Part 3 – While in these scenarios, the television and radio partners are giving up a significant amount of much needed revenue, the teams can allow their broadcast partners to gain a new revenue stream too. Let the broadcast partners sell team merchandise online and split that revenue as well. This is more of a symbolic gesture than one that would make a significant revenue impact, but in the spirit of partnership and long term health of the sport it’s a smart move.

Back to television. 

Please pretty please with sugar on top fire ESPN.

One of the first articles I ever wrote for WEEI.com called for ESPN’s head.

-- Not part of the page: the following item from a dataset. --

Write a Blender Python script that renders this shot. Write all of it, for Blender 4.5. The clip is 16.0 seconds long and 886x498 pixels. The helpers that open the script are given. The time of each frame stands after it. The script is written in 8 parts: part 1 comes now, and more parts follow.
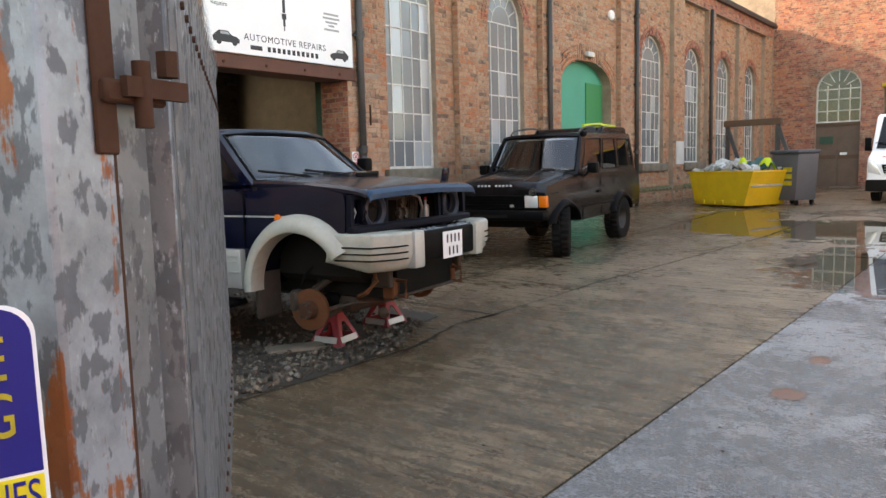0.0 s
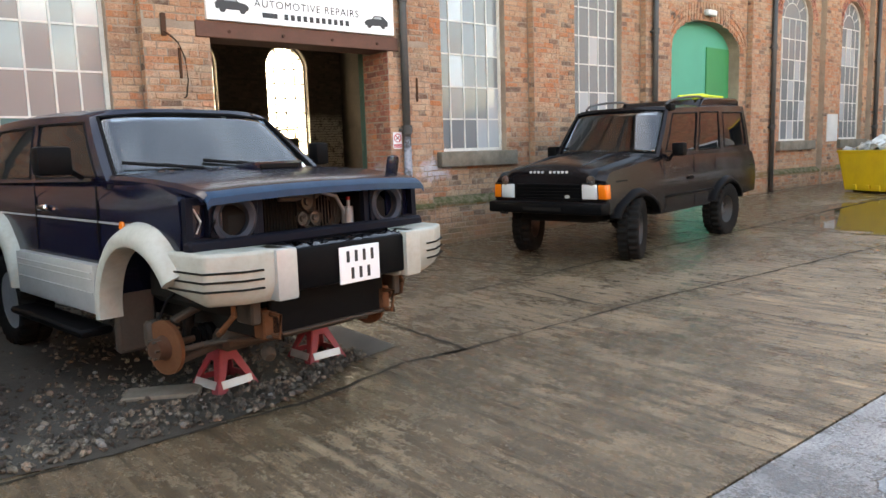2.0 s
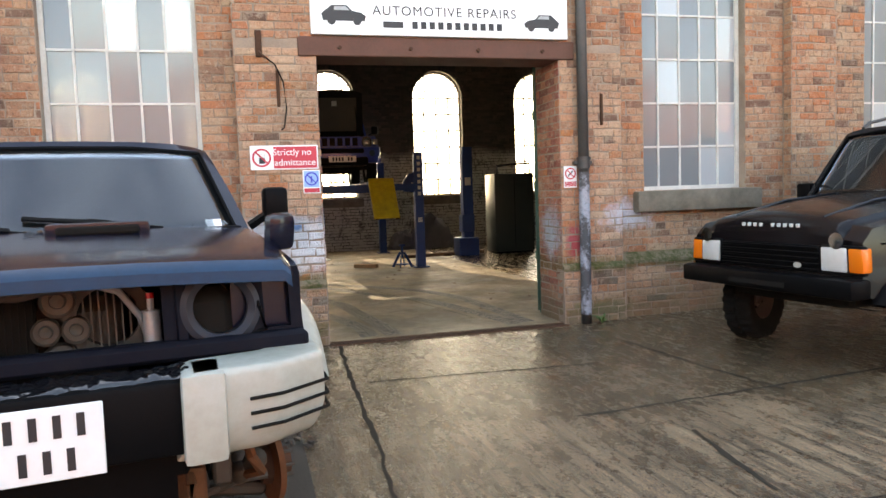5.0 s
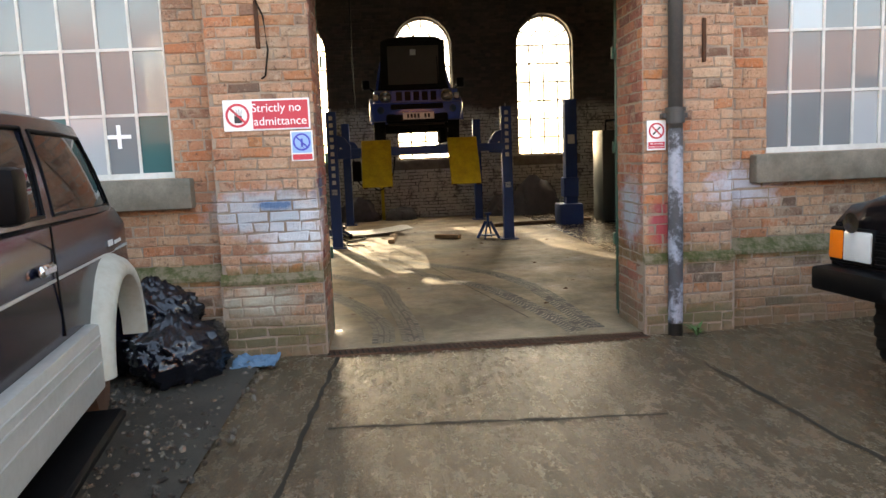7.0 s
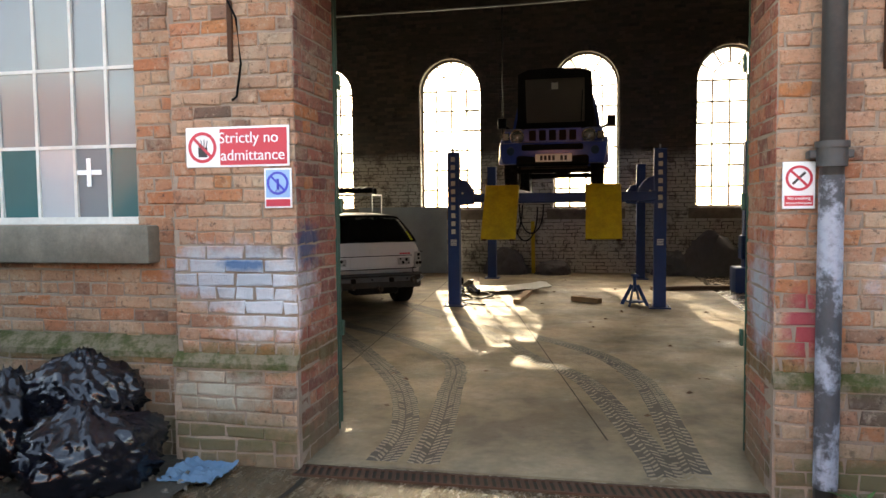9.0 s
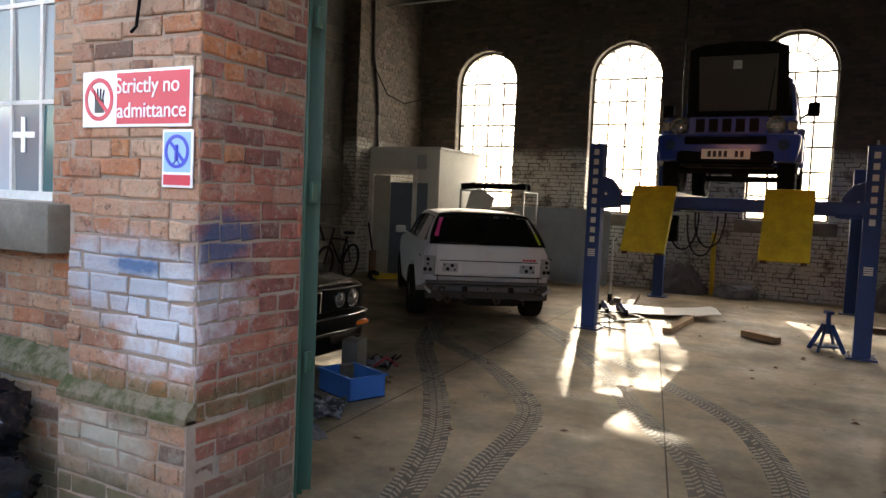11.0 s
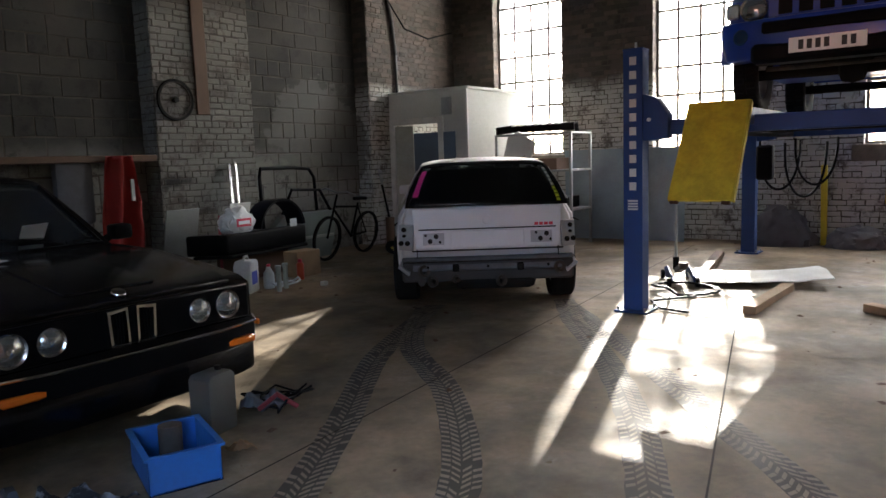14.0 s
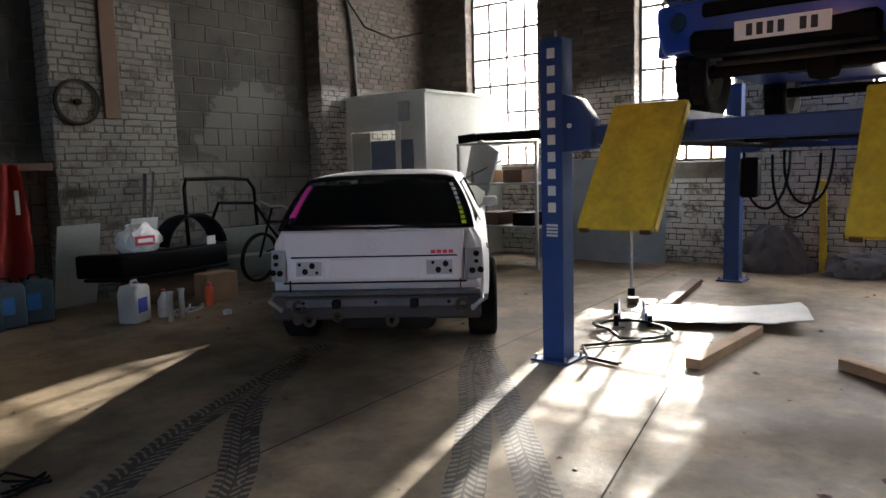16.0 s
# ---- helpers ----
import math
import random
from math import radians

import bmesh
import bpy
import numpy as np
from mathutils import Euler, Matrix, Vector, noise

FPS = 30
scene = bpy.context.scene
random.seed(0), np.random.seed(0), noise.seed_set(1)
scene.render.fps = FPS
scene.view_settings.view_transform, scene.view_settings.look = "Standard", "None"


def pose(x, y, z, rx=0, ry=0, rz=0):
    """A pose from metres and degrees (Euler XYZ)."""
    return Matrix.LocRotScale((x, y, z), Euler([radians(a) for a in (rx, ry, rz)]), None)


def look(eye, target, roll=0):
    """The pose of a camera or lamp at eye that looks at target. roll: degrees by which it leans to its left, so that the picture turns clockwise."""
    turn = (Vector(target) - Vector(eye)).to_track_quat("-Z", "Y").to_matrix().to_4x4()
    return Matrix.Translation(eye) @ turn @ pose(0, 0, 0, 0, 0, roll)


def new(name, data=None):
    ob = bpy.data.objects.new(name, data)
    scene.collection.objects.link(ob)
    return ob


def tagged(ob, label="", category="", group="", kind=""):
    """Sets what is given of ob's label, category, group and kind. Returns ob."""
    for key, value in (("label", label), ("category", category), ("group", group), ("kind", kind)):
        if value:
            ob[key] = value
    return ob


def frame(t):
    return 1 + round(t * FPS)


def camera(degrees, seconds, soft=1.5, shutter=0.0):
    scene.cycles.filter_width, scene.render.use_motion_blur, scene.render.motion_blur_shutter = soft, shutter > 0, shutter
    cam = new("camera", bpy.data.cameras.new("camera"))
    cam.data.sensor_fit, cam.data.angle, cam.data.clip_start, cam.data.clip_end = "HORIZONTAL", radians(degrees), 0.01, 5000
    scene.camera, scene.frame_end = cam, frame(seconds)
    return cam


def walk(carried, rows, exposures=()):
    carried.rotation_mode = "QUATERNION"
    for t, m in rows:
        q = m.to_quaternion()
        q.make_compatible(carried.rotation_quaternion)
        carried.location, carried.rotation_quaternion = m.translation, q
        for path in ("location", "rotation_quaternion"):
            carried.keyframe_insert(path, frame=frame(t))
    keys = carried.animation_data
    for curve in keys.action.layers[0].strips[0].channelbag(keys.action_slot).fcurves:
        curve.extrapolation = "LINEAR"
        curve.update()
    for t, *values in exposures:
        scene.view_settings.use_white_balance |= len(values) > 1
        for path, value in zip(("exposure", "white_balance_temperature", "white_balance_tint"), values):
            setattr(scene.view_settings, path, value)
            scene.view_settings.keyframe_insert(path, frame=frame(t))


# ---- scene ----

As noted in that article a lot has happened since ESPN started airing baseball’s marquis game of the week on Sunday night, yet ESPN has never adapted to the times. Long story short, when Baseball Tonight launched in 1990, Sunday night television stunk. Since 1999 and the launch of some of the best television shows to ever air like the Soprano’s, Billions, Homeland, Dexter, Six Feet Under, Deadwood and so many more, ESPN has never adjusted. Just sat stagnantly and has helped crush the passion for baseball while doing so. Baseball deserves a television partner that will keep up with the times and reinvest in their product. A simple rebranding and a move to “Friday Night Baseball” on a new network could stimulate viewership and popularity.

Now to the fun stuff. Try some changes with the game.

Bring in the pitch clock. 

It’s already happening at the lower levels. Why not at the top? If not now, when? If Baseball can take advantage of the opportunity to be the only sport on TV or radio for a while then why not put its best foot forward? Improve the pace of the game while people are finally happy to be watching and listening to it. No matter the cause for said effect, it just makes sense.

Don’t shorten the season, shorten the games.

They’ll need to play double headers to make up the schedule of missed games, so give the fans plenty of them. Shorten the games to six or seven innings during double headers. Who knows? People may like the shortened games and the experiment could lead to massive change down the line. Or, it could give the folks at MLB the evidence they need to shorten up the games in some meaningful way.

Limit mound visits and bullpen changes.

You can draw a straight line that marks exactly when the length of baseball games started going from under three hours to over four and that is when teams started over-managing and specializing their bullpens. Tony La Russa’s Oakland A’s of the 80’s and 90’s were the frontiersmen of this games evolution. It baptized the era of the short inning reliever, the lefty specialist and the one inning closer and the game has gotten progressively slower ever since. Something needs to be readjusted here. Limiting mound visits has been a good start, but something bold needs to happen to speed up the pace of the late innings of games. Starters don’t pitch long enough into games and too many pitchers are used in the final four frames. Limit the late inning pitching changes in some meaningful way and the pace of play will improve drastically. 

With so much unknown to us in this time, perhaps we can turn to the one thing that used to be the absolute staple in American culture to save us. Most importantly, maybe baseball can save itself in the process. No matter how you look at it, now is the time to try.